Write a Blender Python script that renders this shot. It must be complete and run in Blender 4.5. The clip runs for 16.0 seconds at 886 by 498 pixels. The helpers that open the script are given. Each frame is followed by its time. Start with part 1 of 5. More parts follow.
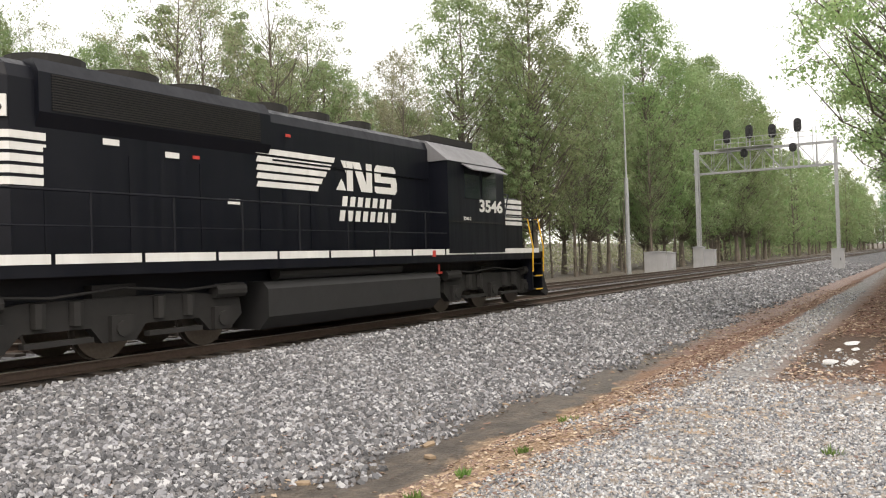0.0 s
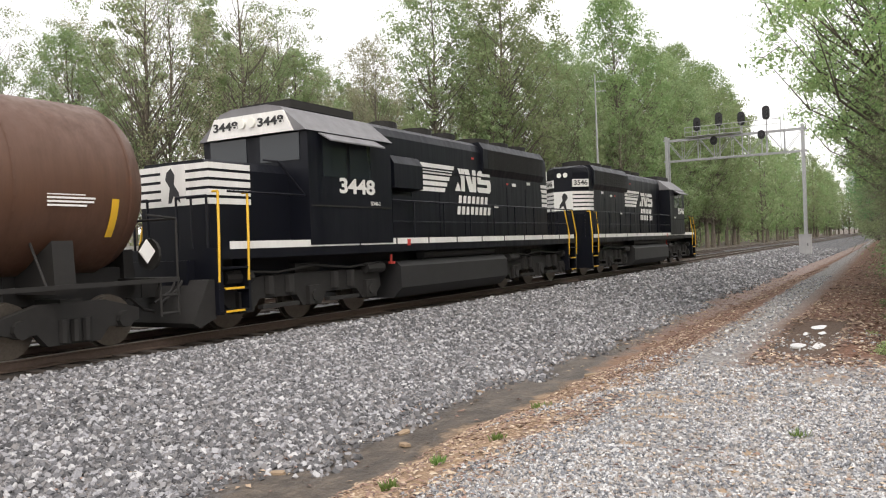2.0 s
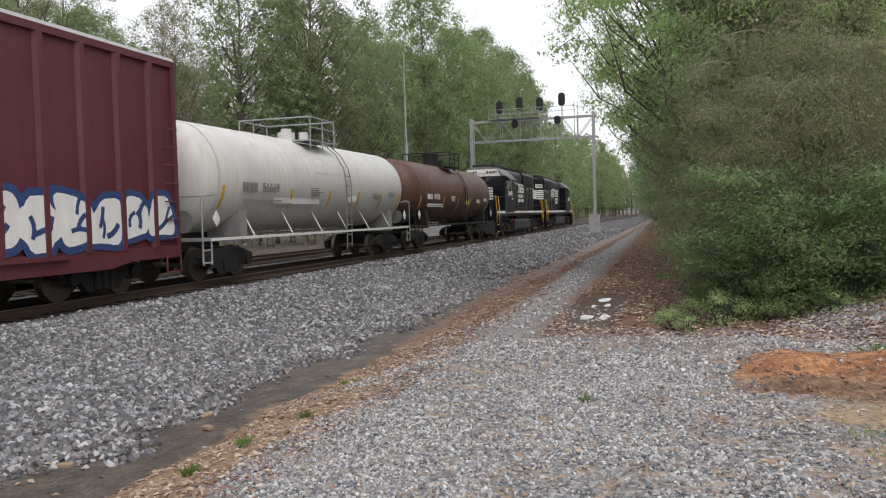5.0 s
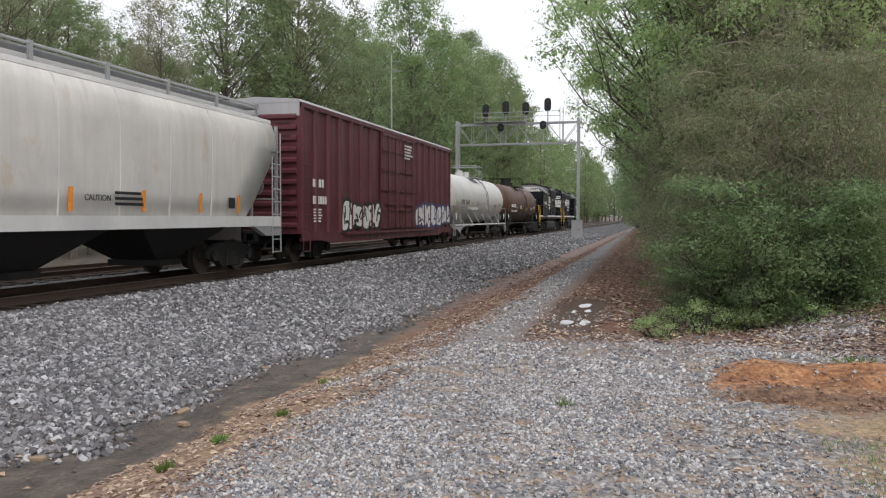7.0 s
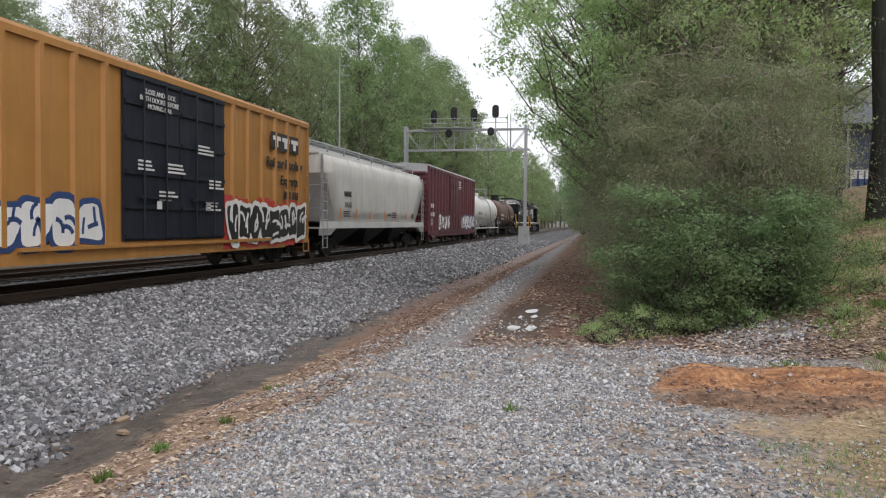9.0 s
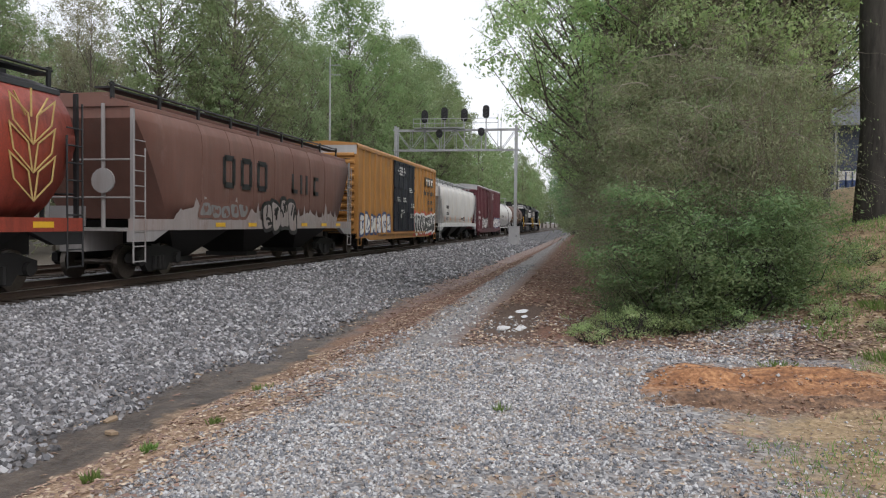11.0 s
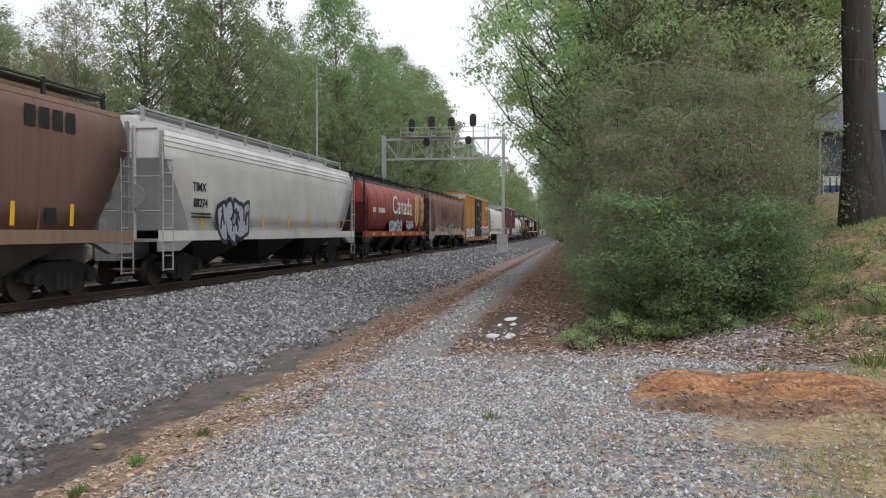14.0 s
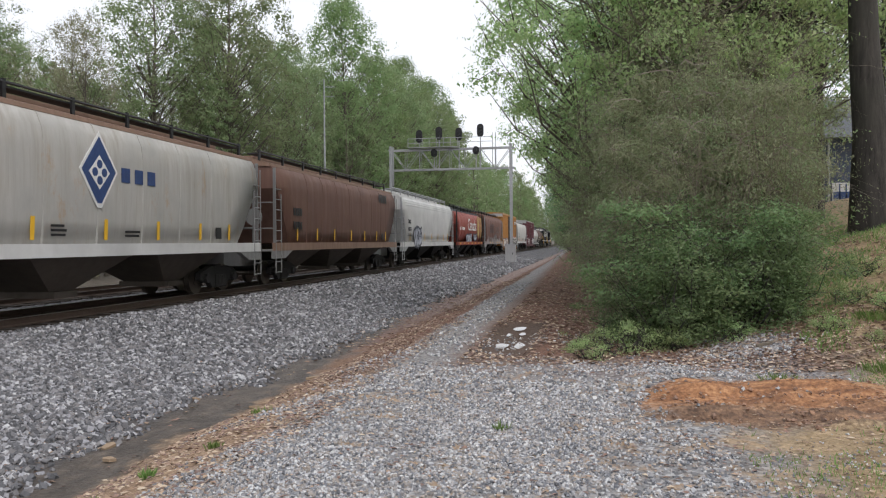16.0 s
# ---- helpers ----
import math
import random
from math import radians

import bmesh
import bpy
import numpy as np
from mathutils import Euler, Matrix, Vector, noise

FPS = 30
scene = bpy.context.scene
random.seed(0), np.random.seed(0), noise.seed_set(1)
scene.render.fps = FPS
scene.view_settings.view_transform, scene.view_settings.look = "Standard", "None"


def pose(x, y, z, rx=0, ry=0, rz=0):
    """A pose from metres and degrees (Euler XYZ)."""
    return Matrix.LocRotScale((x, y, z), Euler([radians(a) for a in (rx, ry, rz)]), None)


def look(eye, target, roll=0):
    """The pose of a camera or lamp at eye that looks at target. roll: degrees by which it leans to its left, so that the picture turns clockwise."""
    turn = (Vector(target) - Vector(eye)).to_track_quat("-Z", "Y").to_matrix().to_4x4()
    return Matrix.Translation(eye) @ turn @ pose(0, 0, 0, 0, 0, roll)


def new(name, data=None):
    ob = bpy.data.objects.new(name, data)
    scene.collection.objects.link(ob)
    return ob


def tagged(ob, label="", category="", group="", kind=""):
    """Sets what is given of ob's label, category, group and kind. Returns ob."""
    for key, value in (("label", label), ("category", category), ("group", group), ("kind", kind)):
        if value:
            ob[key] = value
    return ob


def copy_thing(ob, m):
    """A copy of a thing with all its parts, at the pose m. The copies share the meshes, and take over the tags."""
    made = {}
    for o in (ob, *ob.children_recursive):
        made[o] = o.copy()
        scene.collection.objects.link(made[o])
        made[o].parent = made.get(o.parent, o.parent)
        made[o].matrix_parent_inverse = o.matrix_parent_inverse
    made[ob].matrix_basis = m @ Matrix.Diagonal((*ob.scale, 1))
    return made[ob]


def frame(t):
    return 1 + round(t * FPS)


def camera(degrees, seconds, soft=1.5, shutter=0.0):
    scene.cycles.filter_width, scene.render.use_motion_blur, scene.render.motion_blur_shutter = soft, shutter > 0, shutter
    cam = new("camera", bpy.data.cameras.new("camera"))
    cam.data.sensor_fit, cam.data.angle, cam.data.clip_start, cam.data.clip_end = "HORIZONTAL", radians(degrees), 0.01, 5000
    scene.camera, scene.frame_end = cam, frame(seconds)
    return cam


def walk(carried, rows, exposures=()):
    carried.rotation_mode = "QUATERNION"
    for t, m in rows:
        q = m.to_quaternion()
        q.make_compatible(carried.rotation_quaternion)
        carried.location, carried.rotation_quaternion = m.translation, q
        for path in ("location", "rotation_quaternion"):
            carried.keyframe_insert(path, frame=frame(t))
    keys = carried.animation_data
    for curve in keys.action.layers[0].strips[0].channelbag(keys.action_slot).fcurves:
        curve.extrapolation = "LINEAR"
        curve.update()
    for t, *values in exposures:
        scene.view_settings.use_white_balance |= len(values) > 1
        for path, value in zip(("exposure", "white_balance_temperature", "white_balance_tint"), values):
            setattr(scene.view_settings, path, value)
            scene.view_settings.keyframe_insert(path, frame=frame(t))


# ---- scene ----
EYE = 1.475          # height of the lens above the rail head
TRACK = -12.25       # centre line of the near track
cam = camera(58.5, 16.0, soft=1.15)
PATH = [
    (0.0, pose(0.0, 0.0, EYE, 90.62, 1.72, 32.09)),
    (0.5, pose(0.0, 0.0, EYE, 90.81, 1.75, 28.33)),
    (1.0, pose(0.0, 0.0, EYE, 90.55, 2.22, 29.69)),
    (1.5, pose(0.0, 0.0, EYE, 90.47, 2.61, 32.22)),
    (2.0, pose(0.0, 0.0, EYE, 89.71, 2.12, 30.16)),
    (2.5, pose(0.0, 0.0, EYE, 88.84, 2.20, 24.27)),
    (3.0, pose(0.0, 0.0, EYE, 87.99, 2.25, 19.63)),
    (3.5, pose(0.0, 0.0, EYE, 87.75, 1.84, 18.45)),
    (4.0, pose(0.0, 0.0, EYE, 87.59, 1.41, 16.80)),
    (4.5, pose(0.0, 0.0, EYE, 87.61, 1.66, 16.43)),
    (7.0, pose(0.0, 0.0, EYE, 87.71, -0.07, 15.17)),
    (7.5, pose(0.0, 0.0, EYE, 87.88, -0.11, 14.03)),
    (8.0, pose(0.0, 0.0, EYE, 87.92, -0.25, 13.01)),
    (8.5, pose(0.0, 0.0, EYE, 88.09, -0.35, 11.97)),
    (11.0, pose(0.0, 0.0, EYE, 88.13, -0.63, 10.70)),
    (11.5, pose(0.0, 0.0, EYE, 88.13, -0.62, 10.32)),
    (12.0, pose(0.0, 0.0, EYE, 87.96, -0.61, 10.05)),
    (12.5, pose(0.0, 0.0, EYE, 87.85, -0.51, 9.98)),
    (13.0, pose(0.0, 0.0, EYE, 88.11, -0.49, 9.92)),
    (13.5, pose(0.0, 0.0, EYE, 88.32, -0.38, 9.82)),
    (14.0, pose(0.0, 0.0, EYE, 88.75, -0.10, 9.84)),
    (14.5, pose(0.0, 0.0, EYE, 89.12, 0.05, 9.92)),
    (15.0, pose(0.0, 0.0, EYE, 89.40, 0.13, 9.96)),
    (15.5, pose(0.0, 0.0, EYE, 89.56, 0.29, 9.96)),
    (16.0, pose(0.0, 0.0, EYE, 89.50, 0.45, 10.44)),
]
walk(cam, PATH, exposures=[(0.0, 0.84, 7200, 11), (1.8, 0.8, 6950, 12), (2.6, 0.68, 6950, 12), (3.1, 0.46, 6950, 12), (3.7, 0.26, 6700, 12), (16.0, 0.25, 6450, 12)])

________

Aim of the task:
Take the lines from the line with "scene.collection.objects.link(ob)" through the line with "carried.keyframe_insert(path, frame=frame(t))", both ends included, and give them again exactly, with nothing else.

Complete response:
    scene.collection.objects.link(ob)
    return ob


def tagged(ob, label="", category="", group="", kind=""):
    """Sets what is given of ob's label, category, group and kind. Returns ob."""
    for key, value in (("label", label), ("category", category), ("group", group), ("kind", kind)):
        if value:
            ob[key] = value
    return ob


def copy_thing(ob, m):
    """A copy of a thing with all its parts, at the pose m. The copies share the meshes, and take over the tags."""
    made = {}
    for o in (ob, *ob.children_recursive):
        made[o] = o.copy()
        scene.collection.objects.link(made[o])
        made[o].parent = made.get(o.parent, o.parent)
        made[o].matrix_parent_inverse = o.matrix_parent_inverse
    made[ob].matrix_basis = m @ Matrix.Diagonal((*ob.scale, 1))
    return made[ob]


def frame(t):
    return 1 + round(t * FPS)


def camera(degrees, seconds, soft=1.5, shutter=0.0):
    scene.cycles.filter_width, scene.render.use_motion_blur, scene.render.motion_blur_shutter = soft, shutter > 0, shutter
    cam = new("camera", bpy.data.cameras.new("camera"))
    cam.data.sensor_fit, cam.data.angle, cam.data.clip_start, cam.data.clip_end = "HORIZONTAL", radians(degrees), 0.01, 5000
    scene.camera, scene.frame_end = cam, frame(seconds)
    return cam


def walk(carried, rows, exposures=()):
    carried.rotation_mode = "QUATERNION"
    for t, m in rows:
        q = m.to_quaternion()
        q.make_compatible(carried.rotation_quaternion)
        carried.location, carried.rotation_quaternion = m.translation, q
        for path in ("location", "rotation_quaternion"):
            carried.keyframe_insert(path, frame=frame(t))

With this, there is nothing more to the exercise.